Once I got a handle on Time Spiral Draft, I was able to start playing Block Constructed, and ended up 5-1-2 in my first Constructed PTQ in over a decade. As corollary to this, I think Wizards has a made a big mistake in cutting back or eliminating the role of Block Constructed tournaments. For me, Block Constructed functioned as a way to get back into constructed without getting full-on into Standard. The card pool is easier to learn and the decks tend to be easier to grasp. Then again, I’ve always loved Block so it could be my personal preference (and many would argue that not having a Shards block qualifying season was a good thing).

My point is that draft sets a player new to competitive Magic on the right path by teaching card evaluation, card values, the card pool, and the correct rules and way to play basic scenarios. There are a great number of tools now (such as the Duel decks mentioned earlier) that can also help a draft player get into constructed play.

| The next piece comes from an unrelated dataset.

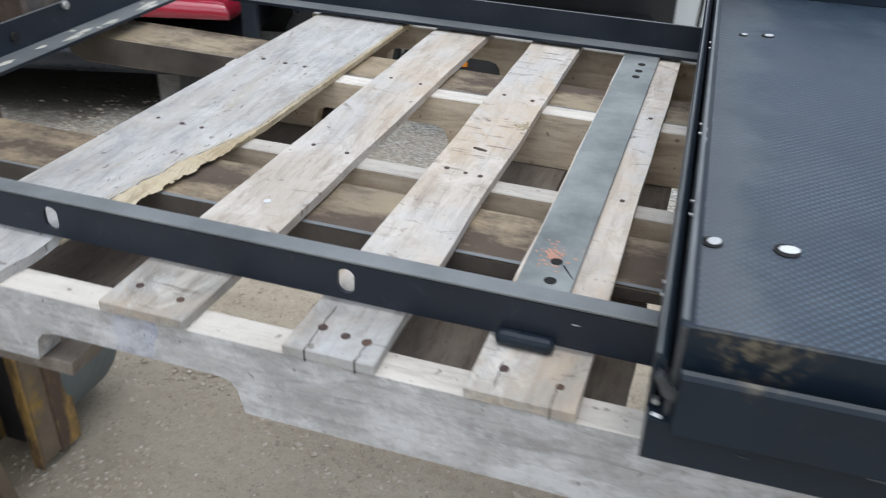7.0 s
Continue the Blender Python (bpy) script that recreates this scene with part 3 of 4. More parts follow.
def build_tray():
    rng = random.Random(12)
    t = thing("cargo_tray", "black steel cargo slide tray with chipped edges, pulled out sideways", "cargo tray")
    part("mat_floor", box(0.01, L - 0.05, 0.01, W - 0.01, FLOOR - 0.012, FLOOR, 0.001, 1), RUBBER, t, "dark grey textured rubber deck mat")
    end = [(0.0, FLOOR - 0.02), (L, FLOOR - 0.02), (L, RIM - 0.028), (L - 0.021, RIM), (0.0, RIM)]
    for y in (0.0, W - 0.004):
        part("side_rim", prism(end, "y", y, y + 0.004, 0.0008), BLACK, t)
    part("end_rim", box(0.0, 0.004, 0.004, W - 0.004, FLOOR - 0.02, RIM, 0.0008, 1), BLACK, t)
    foot = [(0.004, FLOOR + 0.04), (0.013, FLOOR + 0.036), (0.013, FLOOR + 0.001), (0.004, FLOOR + 0.001)]
    part("inner_ledge", prism(foot, "x", 0.014, L - 0.006), BLACK, t)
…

If you’re a casual player considering getting into FNM with the goal of moving up through the chain to States, Regionals, and PTQs, I hope that this article helped explain the mindset of competitive players as well as outlining a path that can lead you to future success.

If you’re a competitive player, I hope that I helped explain the casual perspective, or reminded you of your casual days, and explained some ways to guide people along as they develop into competitive players.

Magic is a game that many people will play for years, even decades, and there’s a very good chance that early interactions, for good or bad, will shape someone’s level of involvement with the game. I hope that you choose to help the game grow by fostering positive interactions among casual and new players, instead of cementing negative stereotypes of competitive play among the casual players with whom you interact. Remember, someone might remember you, even a decade later.

In other words: Stay classy, Magic players.